Poetas / Alberto Barrera Tyszka


When the poet Nicolás Guillen was a Minister in Cuba, he must have had to face at one time the question about the lack of freedom on the island. His answer at that time was to announce that censorship existed in all societies, but that what was important was "in whose favor" the censorship existed. Of course, for him, in Fidel's Cuba, censorship was in favor of freedom.

That's why any call for any ideological debate seems a bit useless to me. It is absurd to debate about socialism, for example, with a government that has endeavored precisely to concentrate power, to avoid that power be socialized. The real debate is to be found not in ideas but in methods.

I'm going to be faithful to the first line I dropped this Sunday and I'm going to address the theme with another story about poets. Last week, Leonardo Padrón was in Colombia, as an invited participant in Bogota's Festival de Poesía. Two antecedents could have served as warnings for him: it seems it was suggested to the festival's organizers from some high cultural altar that they substitute Padrón with another poet closer to the proceso. The second antecedent is more precise and convincing: going against the festival's tradition, Venezuela's CONAC refused to pay his airplane fare.

During the event, a version was heard suggesting that the poet Miguel Márquez, who heads the CONAC's Dirección de Literatura, had communicated to the organization his disagreement regarding the presence of a politically incorrect poet in the festival. However, there is no evidence to confirm this. A single piece of evidence could be the change in attitude by the Venezuelan embassy in Colombia. Two months earlier, the embassy had shown itself to be delighted by Leonardo Padrón's visit and had committed itself to logistically supporting the presentation of his new collection. Nevertheless, suddenly and surprisingly, the national diplomacy evaporated. The functionaries were no longer accessible. The night of the book's presentation, not a single official representative showed up.

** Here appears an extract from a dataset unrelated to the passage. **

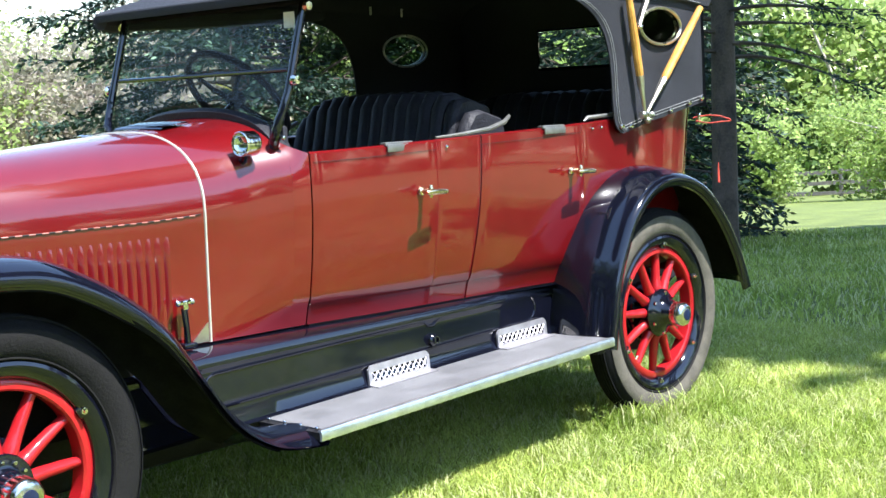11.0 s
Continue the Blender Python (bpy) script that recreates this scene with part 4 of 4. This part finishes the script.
# ---- lamps ----
def lamp(o, d, r, depth, name, label, parent, drum=True, straight=False):
    """A round lamp that looks along d: drum, bright bezel, reflector, ribbed lens."""
    M = axis(o, d)
    back = [(0.001, -depth), (r * 0.35, -depth * 0.97), (r * 0.62, -depth * 0.86), (r * 0.80, -depth * 0.68), (r * 0.9, -depth * 0.62), (r * 0.93, -depth * 0.60), (r * 0.94, -0.02)] if drum else \
           [(0.001, -depth), (r * 0.30, -depth * 0.97), (r * 0.60, -depth * 0.82), (r * 0.83, -depth * 0.52), (r * 0.96, -depth * 0.18), (r * 0.98, -0.005)]
    if straight:
        back = [(0.001, -depth * 1.1), (r * 0.5, -depth * 1.08), (r * 0.85, -depth), (r * 0.98, -depth * 0.85), (r * 0.98, -0.005)]
    b = part(name, Geo().lathe(back, M, 40), BLACK if drum else CHROME, parent, label)
    bez = [(r * 0.94, -0.024), (r * 0.99, -0.022), (r * 1.02, -0.010), (r * 1.02, 0.0), (r * 0.985, 0.010), (r * 0.93, 0.013), (r * 0.87, 0.009), (r * 0.86, 0.002)]
    if not drum:
        bez = [(q1, q2 * 0.5) for q1, q2 in bez]
    part("bezel", Geo().lathe(bez, M, 48), CHROME, b, "bright bezel ring")
    if drum:
        part("band", Geo().lathe([(r * 0.90, -depth * 0.66), (r * 0.965, -depth * 0.65), (r * 0.975, -depth * 0.61), (r * 0.965, -depth * 0.57), (r * 0.93, -depth * 0.56)], M, 48), CHROME, b, "bright band round the drum")
    part("reflector", Geo().lathe([(r * 0.88, -0.002), (r * 0.78, -r * 0.30), (r * 0.58, -r * 0.52), (r * 0.32, -r * 0.66), (0.001, -r * 0.72)], M, 40), REFLECTOR, b, "silvered reflector bowl")
    part("bulb", Geo().lathe([(0.001, -r * 0.30), (r * 0.08, -r * 0.34), (r * 0.10, -r * 0.45), (r * 0.05, -r * 0.7)], M, 12), CHROME, b)
    lens = part("lens", Geo().lathe([(r * 0.88, 0.002), (r * 0.6, 0.007), (r * 0.3, 0.010), (0.001, 0.011)], M, 40), GLASS, b, "clear ribbed lens")
    lens.visible_shadow = False
    if drum:
        g = Geo()
        n = 25
        for k in range(n):
            xx = -r * 0.8 + 1.6 * r * k / (n - 1)
            hh = math.sqrt(max(0.0, (r * 0.85) ** 2 - xx * xx))
            g.loft([[(xx - 0.0036, s * hh, 0.0015), (xx, s * hh, 0.0065), (xx + 0.0036, s * hh, 0.0015)] for s in (-1, -0.3, 0.3, 1)], m=M @ Matrix.Translation((0, 0, 0.001)))
        rib = part("lens_ribs", g, RIB_GLASS, b)
        rib.visible_shadow = False
    return b


for side in (-1, 1):
    hl = lamp((-0.212, side * 0.378, 0.938), (-1, 0, -0.02), 0.126, 0.20, "headlamp", "black drum headlamp with a bright bezel", car)
    g = Geo().tube([(-0.13, side * 0.378, 0.82), (-0.13, side * 0.378, 0.80), (-0.11, side * 0.40, 0.70), (-0.06, side * 0.42, 0.60)], [0.022, 0.018, 0.020, 0.026], 10)
    part("lamp_stand", g, BLACK, hl)
    part("lamp_foot", Geo().lathe([(0.05, 0.0), (0.03, 0.02), (0.02, 0.035), (0.001, 0.04)], axis((-0.13, side * 0.378, 0.79), (0, 0, 1)), 16), BLACK, hl)
    # parking lamp on the fender
    fl = lamp((-0.010, side * 0.732, 1.062), (-1, 0, 0), 0.046, 0.062, "fender_lamp", "small bright bullet lamp on the fender", car, drum=False)
    g = Geo().lathe([(0.030, 0.0), (0.030, 0.006), (0.012, 0.012), (0.010, 0.07)], axis((0.014, side * 0.732, 0.985), (0, 0, 1)), 16)
    part("lamp_base", g, BLACK, fl)
    # cowl lamp on a stalk
    cl = lamp((1.098, side * 0.432, 1.200), (-1, 0, 0), 0.040, 0.062, "cowl_lamp", "small bright cowl lamp", car, drum=False, straight=True)
    part("lamp_arm", Geo().tube([(1.125, side * 0.43, 1.175), (1.125, side * 0.415, 1.15), (1.125, side * 0.395, 1.14)], 0.012, 8), BLACK, cl)
bar = part("lamp_bar", Geo().tube([(-0.138, -0.36, 0.808), (-0.138, 0.36, 0.808)], 0.011, 8), BLACK, car, "black cross bar between the headlamps")
# hat-shaped ornament on the bar
g = Geo().lathe([(0.001, 0.030), (0.014, 0.027), (0.022, 0.014), (0.024, 0.004), (0.040, -0.004), (0.041, -0.008), (0.022, -0.006), (0.020, -0.010)], axis((-0.160, -0.080, 0.862), (-0.25, 0, 1)), 20)
g.lathe([(0.020, 0.0), (0.026, -0.012), (0.024, -0.03), (0.014, -0.046), (0.001, -0.05)], axis((-0.158, -0.080, 0.858), (-0.1, 0, 1)), 16)
part("bar_ornament", g, DULL_METAL, bar, "worn metal hat-shaped ornament")

# number plate with plain bars for its writing
plate = part("number_plate", Geo().box(-0.1500, -0.146, -0.130, 0.180, 0.662, 0.806, 0.0015), PLATE, car, "dark green number plate with white markings")
g = Geo()
for a, b, c2, d in ((-0.1285, 0.1785, 0.662, 0.6655), (-0.1285, 0.1785, 0.8025, 0.806), (-0.130, -0.1265, 0.662, 0.806), (0.1765, 0.180, 0.662, 0.806)):
    g.box(-0.1515, -0.1495, a, b, c2, d)
part("plate_border", g, WHITE, plate)
for k in range(5):
    y = 0.162 - 0.0395 * k
    part("plate_bar", Geo().box(-0.1525, -0.1495, y - 0.029, y, 0.688, 0.768, 0.001), WHITE, plate)
part("plate_bar", Geo().box(-0.1525, -0.1495, -0.115, -0.042, 0.682, 0.722, 0.001), WHITE, plate)
part("plate_bar", Geo().box(-0.1525, -0.1495, -0.105, -0.042, 0.745, 0.757, 0.001), WHITE, plate)
part("plate_bar", Geo().box(-0.1525, -0.1495, -0.105, -0.042, 0.764, 0.776, 0.001), WHITE, plate)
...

Let's not discuss ideas, not now at least. Let's first debate the forms, the methods. I refuse to accept that we can allow political segregation, judgment and punishment to exist within the creative task. This is an exclusionary exercise of power. I also refuse to accept that the space of cultural affairs become a church where creativity and aesthetics are at the service of other faiths, where beauty is official and depends on the adhesion to a political project. It's not worth it. It's not worth repeating the vices of public management we criticized so often in the past. Whoever judges poets by their stance before a government ceases to be a reader, ceases to read verses: he merely investigates them. He becomes a policeman of the lyric. It doesn't matter if he identifies with the left or the right, it doesn't matter in whose favor he acts. An official who practices censorship is never in favor of poetry.

But the ghost of polarization touches everything, drenches everything, stains everything. To avoid it is a demanding challenge. There are always hysterical and hormonal temptations on all sides, in both tendencies. Fanaticism tends to be very democratic. It shows up anywhere.

For example, it ends up being unacceptable to not applaud when books are given away for free in public squares. In another example, it's impossible not to celebrate that, thanks to Monte Ávila Editores, the poems of Valera Mora, the good and bad words of Rosemblat, the short stories of Francisco Massiani or Renato Rodríguez's Al sur del Equanil all shine in the bookstores, just to cite a few of the classics in that publishing house's collection. However, all this cannot serve to legitimize perverse practices, to justify that cultural management can also be a source of segregation, a machinery for political purification.

A letter from Farruco Sesto to Tulio Hernández, my neighbor below on this page, has been circulating on the Internet. In the correspondence, the Minister of Culture, who by the way also writes verses, resents being perceived by a certain sector as "a commissary." He thinks those who see him as a censor, as an authoritarian, as an official bureaucrat, as a destroyer of institutions and as a representative of a military government that disparages the arts, are mistaken. And yet, he himself, when the time comes to debate a question from the poet Luis Pérez-Oramas, becomes an accomplice to what he denounces when he resolves the conflict by resorting to the simplicity of a political disqualification: "I definitely believe that what defines Pérez-Oramas is his squalid condition. Nothing less than that." This could never be the conclusion to a debate about anything. It is not even a phrase: it is a desert. Let's not discuss ideas, then. Not now. It always sounds good to say that culture is the people. Rather, let's discuss the forms, what the methods tell us.

Distant Star is a profoundly disturbing novel. It was written by Roberto Bolaño. It tells a story that, apparently, seems impossible: a poet who is also a torturer during Chile's military years. I underline this as I write it: I am not saying, nor do I want to say, that the poets who are with the Government and who work for the State are, or can become, torturers. Not at all. The experience of this novel applies to all of us. It narrates the unsuspected possibilities of our own weaknesses, the incomprehensible frailty that sustains us. Let us not confuse ourselves. We poets are never immune to power.